Three thoughts on the budget fight(s) this year for those interested in economic growth and job creation.

First, one must focus correctly on reducing total government spending as a percentage of the economy as the key metric.  There are only two ways to make the government smaller as a percentage of the overall economy: Spend less and increase economic growth.  This is a great advantage for Republicans.  They are willing to reduce government spending.  Democrats are not.  They benefit from the fact that average taxpayers earn $60,000 a year in pay, pension and health benefits while state and local government workers average $80,000 a year and federal "workers" are paid $120,000 a year.  When the government spends less, there are fewer democrat precinct workers.
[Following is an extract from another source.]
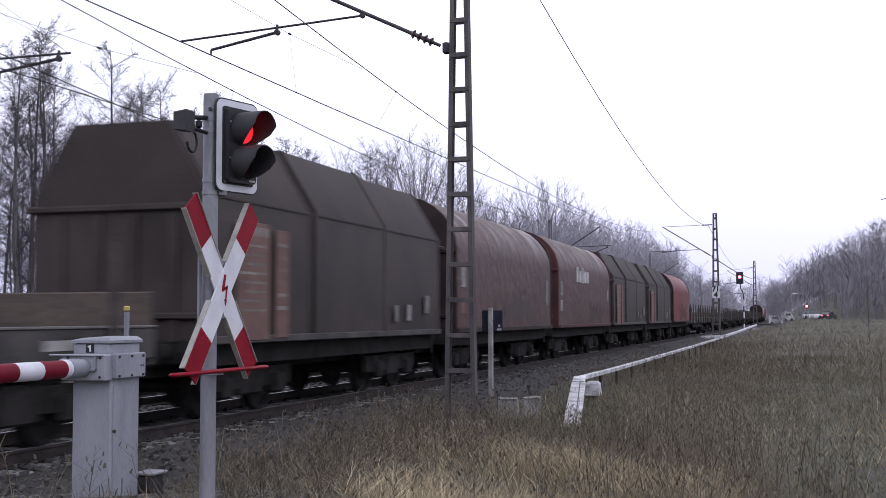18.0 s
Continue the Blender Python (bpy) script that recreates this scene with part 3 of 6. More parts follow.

 As for increasing economic growth, Republicans have boatloads of policies: cut marginal tax rates — for starters take the American corporate income tax rate from today's 35% to the European average of 25%. Reduce the individual income tax rate to 25%. Abolish the death tax which double and triple taxes income earned and taxed already.  Reform tort law to stop billionaire trial lawyers from recycling their "earnings" into the DNC coffers.  Reduce the more than trillion dollar a year drag on the economy that is government overregulation. 

 Democrats have no ideas that will increase your 401(k) or the general economy.  They tried Keynesianism.  Again. They took $800 billion dollars through taxes and/or debt from those who earned it and gave it to the politically connected.  They killed two million jobs and swelled the national debt.

 Avoid being distracted by "the deficit."  That is the ploy of Democrats that wish to take your eye off government spending so that they can offer tax hikes as the moral equivalent of spending cuts.  Nice try.  That way leads to Greece.

 Second, one must have bi-focal vision for moving forward.  Key your eyes on the goal: dramatically lowering government spending and higher growth over time.  The Ryan legislation will drop six trillion dollars from what Obama wishes to spend.  It drops government spending as a percentage of the economy from Obama's 25% to 20% in five years and to 15% by 2050.  The near vision part of bi-focals allow one to cut four billion over two weeks and six billion over three weeks and then 40 billion for half a year and realize that making small cuts today is moving forward in the right direction.  It is not important to change everything today or tomorrow.  Much can be done overtime — if we keep moving however slowly in the right direction.

 Third, Remember 1982 and 1990, the two "deals" that Democrats offered Reagan and then Bush promising to cut three and later two dollars of spending for every dollar of tax hikes enacted.  The tax hikes were real. The spending restraint never happened. When your negotiating partner wants to move in the opposite direction from your goal then you will either be in stalemate…or you will be cheated.